China would benefit, too.

"Beijing really wants Washington to be successful in bringing the U.S. economy out of this recession as fast as it can because it is critical to Beijing's own economic growth," said Kenneth Lieberthal, a China expert at the Brookings Institution.

Temporary deficits
For the Chinese, there is growing nervousness about the explosion of U.S. borrowing. Like any bank worried about its loans, the Chinese have fretted over America's budget gap. In March, Premier Wen Jiabao said, "We've lent a huge amount of money to the U.S. Of course, we are concerned about the safety of our assets."

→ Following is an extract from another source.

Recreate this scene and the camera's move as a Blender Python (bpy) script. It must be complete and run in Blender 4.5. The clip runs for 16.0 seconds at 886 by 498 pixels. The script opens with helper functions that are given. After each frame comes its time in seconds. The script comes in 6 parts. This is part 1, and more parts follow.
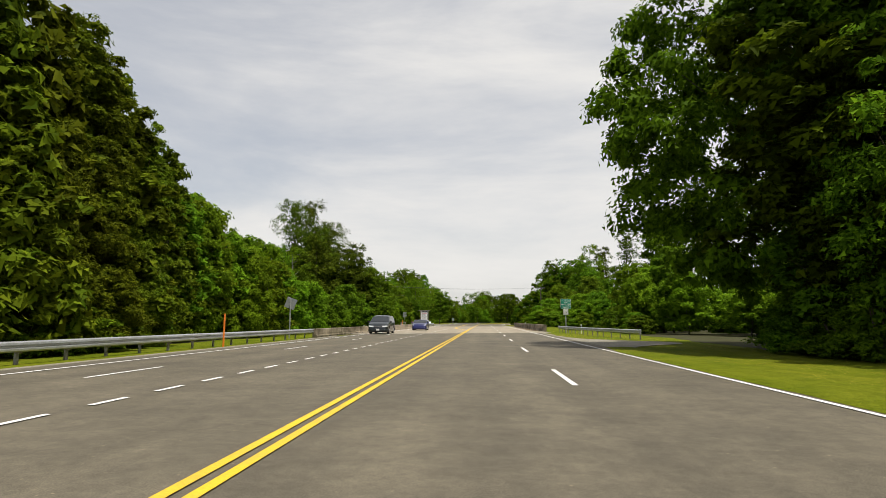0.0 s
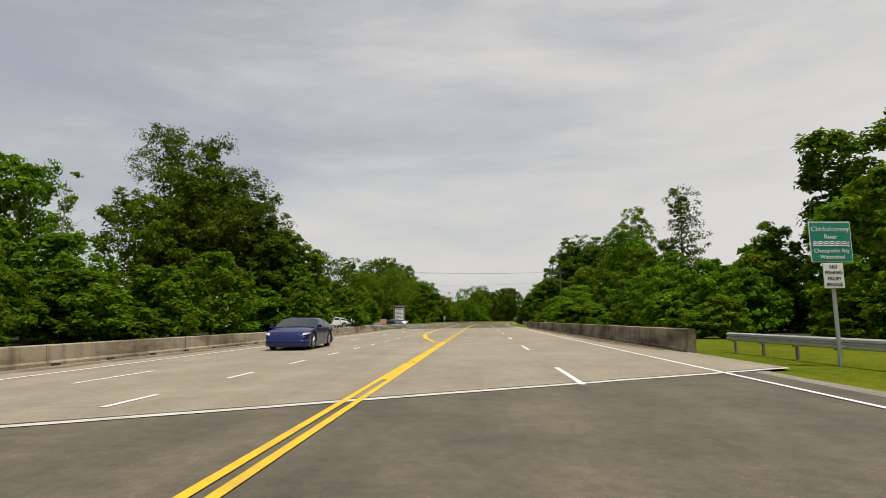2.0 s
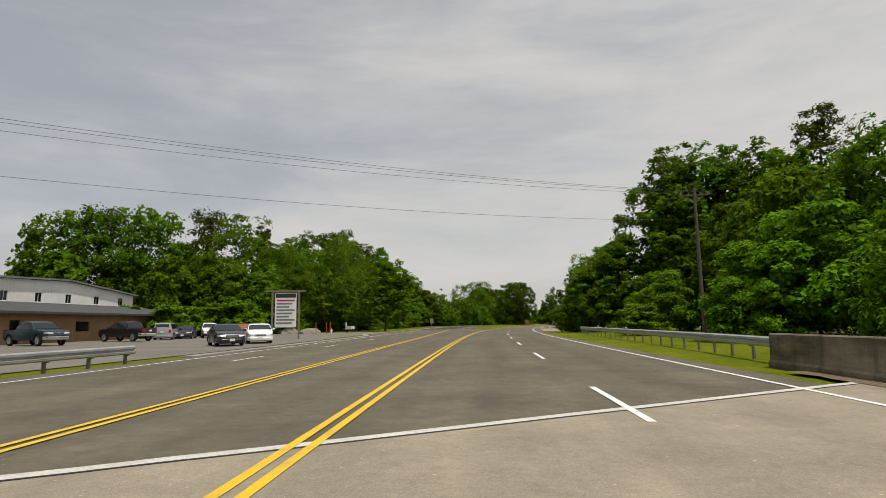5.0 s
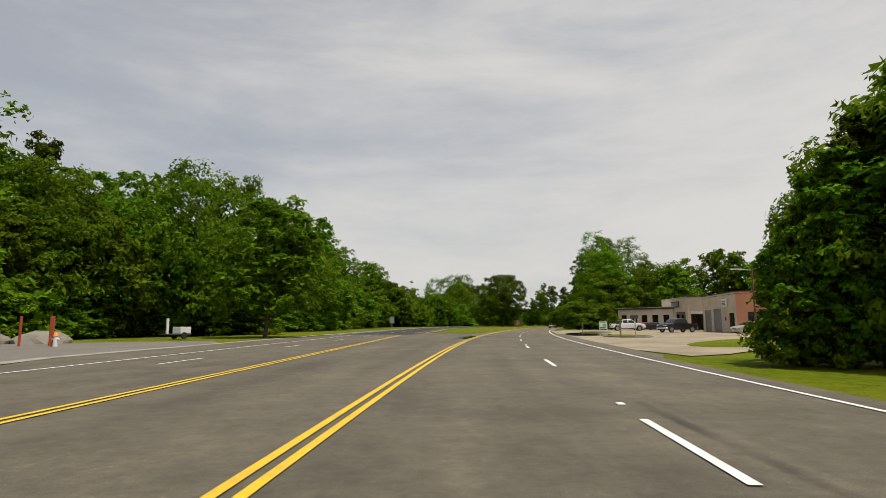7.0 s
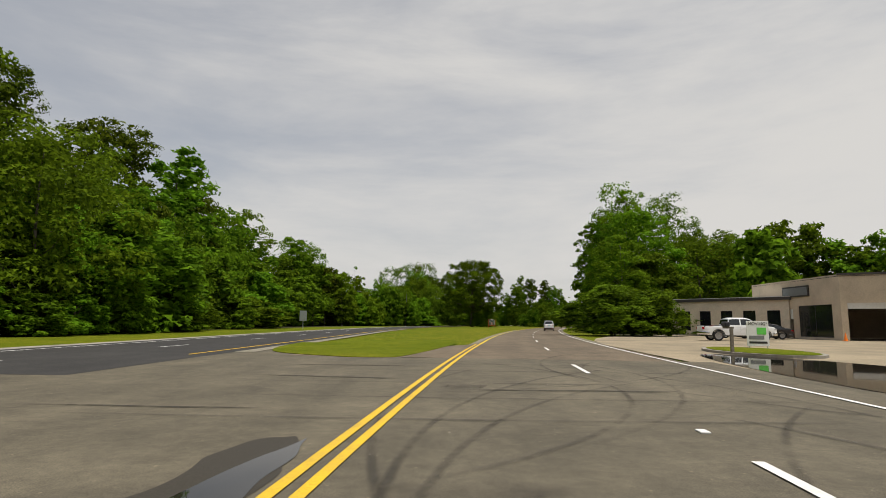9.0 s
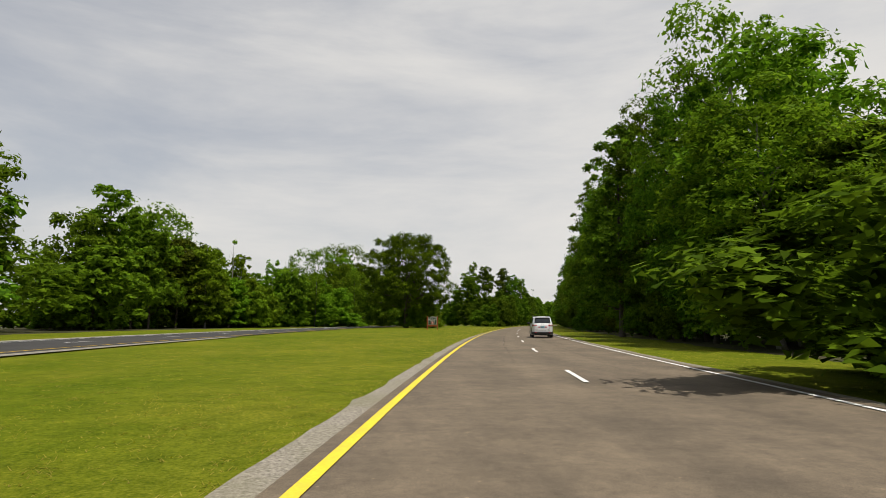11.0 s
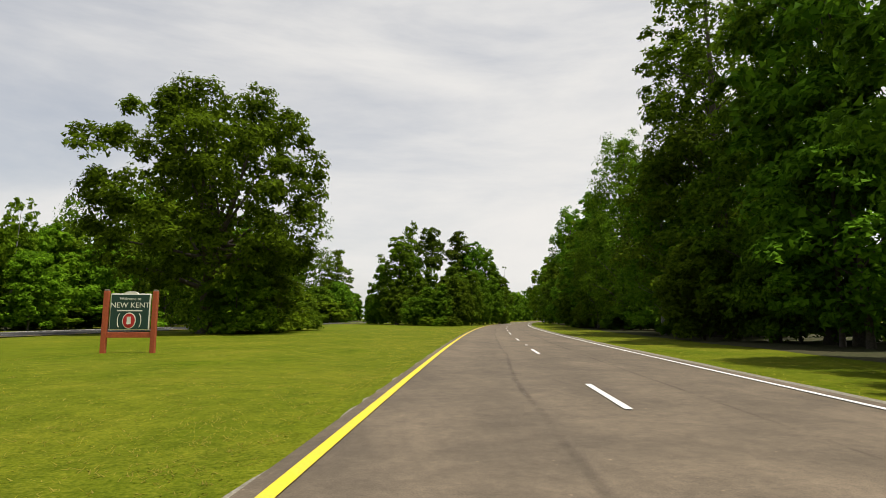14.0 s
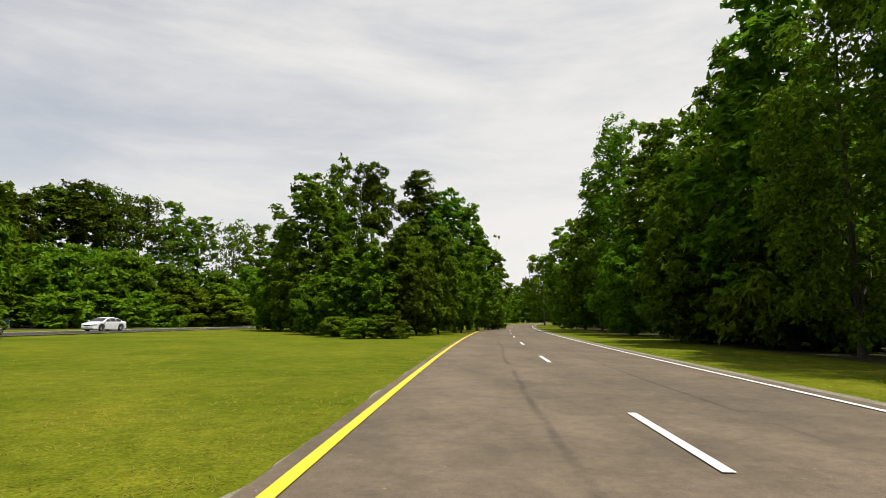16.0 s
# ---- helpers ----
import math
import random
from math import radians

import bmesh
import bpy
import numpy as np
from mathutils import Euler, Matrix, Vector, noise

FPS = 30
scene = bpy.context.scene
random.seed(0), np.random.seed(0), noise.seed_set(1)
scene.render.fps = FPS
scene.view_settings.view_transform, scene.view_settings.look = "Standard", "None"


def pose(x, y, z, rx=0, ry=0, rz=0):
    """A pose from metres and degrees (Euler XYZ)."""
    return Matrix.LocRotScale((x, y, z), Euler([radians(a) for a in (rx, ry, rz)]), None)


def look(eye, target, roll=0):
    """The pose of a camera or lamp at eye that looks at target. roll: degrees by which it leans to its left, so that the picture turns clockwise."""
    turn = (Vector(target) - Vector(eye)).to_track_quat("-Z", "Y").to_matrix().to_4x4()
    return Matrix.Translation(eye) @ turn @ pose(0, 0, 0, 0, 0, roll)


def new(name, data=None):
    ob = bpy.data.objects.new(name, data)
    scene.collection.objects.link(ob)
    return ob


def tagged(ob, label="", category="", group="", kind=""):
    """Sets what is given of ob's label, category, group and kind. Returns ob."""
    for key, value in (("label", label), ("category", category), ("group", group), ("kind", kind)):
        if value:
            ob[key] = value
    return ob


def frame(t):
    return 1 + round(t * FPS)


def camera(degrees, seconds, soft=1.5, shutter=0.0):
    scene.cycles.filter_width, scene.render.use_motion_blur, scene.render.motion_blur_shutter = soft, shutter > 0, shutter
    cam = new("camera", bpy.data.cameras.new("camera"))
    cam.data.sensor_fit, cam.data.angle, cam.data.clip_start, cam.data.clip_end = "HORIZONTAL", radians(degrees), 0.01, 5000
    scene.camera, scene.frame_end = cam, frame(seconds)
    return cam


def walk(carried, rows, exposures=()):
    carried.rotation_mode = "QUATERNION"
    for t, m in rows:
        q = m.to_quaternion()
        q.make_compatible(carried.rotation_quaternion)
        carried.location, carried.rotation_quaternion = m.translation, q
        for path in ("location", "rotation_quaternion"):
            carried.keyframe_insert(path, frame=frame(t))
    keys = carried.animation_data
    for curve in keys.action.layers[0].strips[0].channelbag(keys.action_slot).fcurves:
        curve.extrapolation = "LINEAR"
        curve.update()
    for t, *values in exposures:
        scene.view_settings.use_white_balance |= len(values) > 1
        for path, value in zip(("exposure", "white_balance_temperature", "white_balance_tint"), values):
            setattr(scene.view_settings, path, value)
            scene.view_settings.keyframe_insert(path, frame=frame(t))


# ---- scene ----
# ---- camera ----
cam = camera(77.19, 16.0, 0.8)
PATH = [
    (0, (-1.800, 0.002, 1.259), (-1.946, 1.980, 1.516), 0.30),
    (0.5, (-1.899, 11.896, 1.259), (-2.043, 13.873, 1.528), 0.45),
    (1, (-1.967, 23.882, 1.259), (-2.100, 25.861, 1.516), 0.31),
    (1.5, (-2.019, 36.279, 1.259), (-2.150, 38.258, 1.517), 0.14),
    (2, (-1.944, 49.212, 1.259), (-2.075, 51.192, 1.512), -0.42),
    (2.5, (-1.985, 62.499, 1.259), (-2.104, 64.479, 1.516), -0.68),
    (3, (-2.004, 75.847, 1.259), (-2.131, 77.827, 1.513), -0.26),
    (3.5, (-1.982, 88.470, 1.259), (-2.114, 90.449, 1.512), -0.50),
    (4, (-2.080, 100.967, 1.259), (-2.219, 102.946, 1.512), -0.11),
    (4.5, (-2.086, 113.446, 1.259), (-2.229, 115.423, 1.523), -0.67),
    (7, (-1.718, 177.971, 1.259), (-1.781, 179.952, 1.525), -0.08),
    (7.5, (-1.200, 190.897, 1.259), (-1.235, 192.880, 1.516), 0.16),
    (8, (-0.572, 203.703, 1.259), (-0.579, 205.687, 1.516), -0.14),
    (8.5, (0.170, 216.337, 1.259), (0.189, 218.321, 1.517), -0.01),
    (9, (1.085, 228.920, 1.259), (1.137, 230.902, 1.522), 0.55),
    (11.5, (11.250, 294.402, 1.259), (11.518, 296.367, 1.519), -0.07),
    (12, (13.758, 306.925, 1.259), (14.055, 308.886, 1.518), -0.02),
    (12.5, (16.435, 319.464, 1.259), (16.758, 321.421, 1.516), 0.50),
    (13, (19.385, 332.031, 1.259), (19.734, 333.984, 1.517), 0.43),
    (13.5, (22.477, 344.482, 1.259), (22.855, 346.429, 1.517), 0.19),
    (14, (25.829, 357.032, 1.259), (26.219, 358.978, 1.507), 0.11),
    (14.5, (29.236, 369.520, 1.259), (29.645, 371.461, 1.519), -0.01),
    (15, (32.717, 382.150, 1.259), (33.137, 384.088, 1.516), 0.10),
    (15.5, (36.288, 394.673, 1.259), (36.724, 396.609, 1.508), 0.01),
    (16, (39.917, 407.062, 1.259), (40.375, 408.992, 1.513), 0.16),
]
EXPOSURES = [(0, 0.05), (1.5, -0.18), (2, -0.26), (3.5, -0.37), (4.5, -0.38), (7, -0.26), (8, -0.34), (9, -0.30), (11.5, -0.12), (12.5, -0.05), (14, 0.04), (15, 0.0), (16, 0.08)]
walk(cam, [(t, look(eye, target, roll)) for t, eye, target, roll in PATH],
     exposures=EXPOSURES)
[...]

Those comments, plus remarks by the head of China's central bank about whether the world needs a new top reserve currency to replace the U.S. dollar, jolted financial markets.

The administration insists it isn't worried that the mound of debt it's creating will jeopardize America's sterling AAA bond rating. But treasury officials said Geithner still intends to reassure the Chinese.

Geithner plans to stress that the administration sees the $1 trillion-plus deficits for this and next year as temporary. The deficits are necessary to fund a stimulus plan to help lift America out of recession and invigorate a wobbly U.S. banking system, officials say. Once those needs are met, the administration says it will make deficit reduction a priority.

Security tensions in Asia have flared since North Korea's recent nuclear weapons tests and missile firings. Because China is viewed as a critical player in any successful resolution of a North Korea standoff, Geithner is expected to address the topic with Chinese leaders.

In addition to talks with President Hu Jintao and other leaders, Geithner plans a speech Monday at Peking University, where he studied Mandarin Chinese during two summers when he was in college.

Geithner will hold an event at a Ford Foundation program in Beijing to support the study of economics in the U.S. The program was started by his father when the elder Geithner was based in Asia as a foundation official.

Hat-in-hand
That the chief U.S. economic policymaker is going hat-in-hand to the Chinese to explain the soaring deficits shows how much has changed since President George W. Bush's treasury secretary, Henry Paulson, met with the Chinese in 2006.

Paulson managed to arm-twist China into agreeing to a new round of economic talks aimed at prodding Beijing to move faster to let its currency, the yuan, rise in value against the dollar. Doing so would make U.S. exports cheaper for the Chinese to buy.

But this time, Geithner is expected to adopt a softer tone even though some U.S. lawmakers want tough penalties on China and other countries deemed to manipulate currencies to gain trade advantages.

American manufacturers see the undervalued yuan as the major culprit in the trade deficit with the Chinese, which last year hit $266 billion, the highest recorded with one country.

The Chinese agreed in 2005 to begin letting their currency rise against the dollar, and it has risen about 20 percent. But those gains stopped last summer. China had begun to fear that a stronger yuan was reducing its export sales, already hurt by the global downturn.

Though the crisis has given Geithner a weak hand, treasury officials said he will seek to push this bargain:

The U.S. will work to reduce its budget deficits once the crisis ends, urge Americans to save more and shrink the trade deficits. To replace diminished U.S. spending, the Chinese will be asked to step up spending and stop saving so much. The administration says this can be done if Beijing improves pensions and health insurance so Chinese households don't feel pressured to save so much.

Geithner is expected to point out that U.S. consumers already are rebuilding their retirement savings. The Chinese have pledged to redirect their economy to boost domestic growth. But many private economists question how serious China is about it.

Analysts said they expect Geithner and the Chinese to pledge to do all it takes to end the recession. Both sides know any hint of discord between the world's largest and third-largest economies probably will unsettled financial markets.

That's one reason analysts aren't expecting the new administration to press hard on the currency issue. As a candidate, President Barack Obama pledged to crack down on countries seen as cheating on global trade rules and hurting U.S. companies and workers.

Last month, though, the administration chose not to cite China as a currency manipulator. That disappointed U.S. manufacturers and labor unions.

But Frank Vargo, vice president for international affairs at the National Association of Manufacturers, said he understood the change in tone. "They talked a tougher line during the campaign, but the world changed," Vargo said. "It is a much more delicate time now."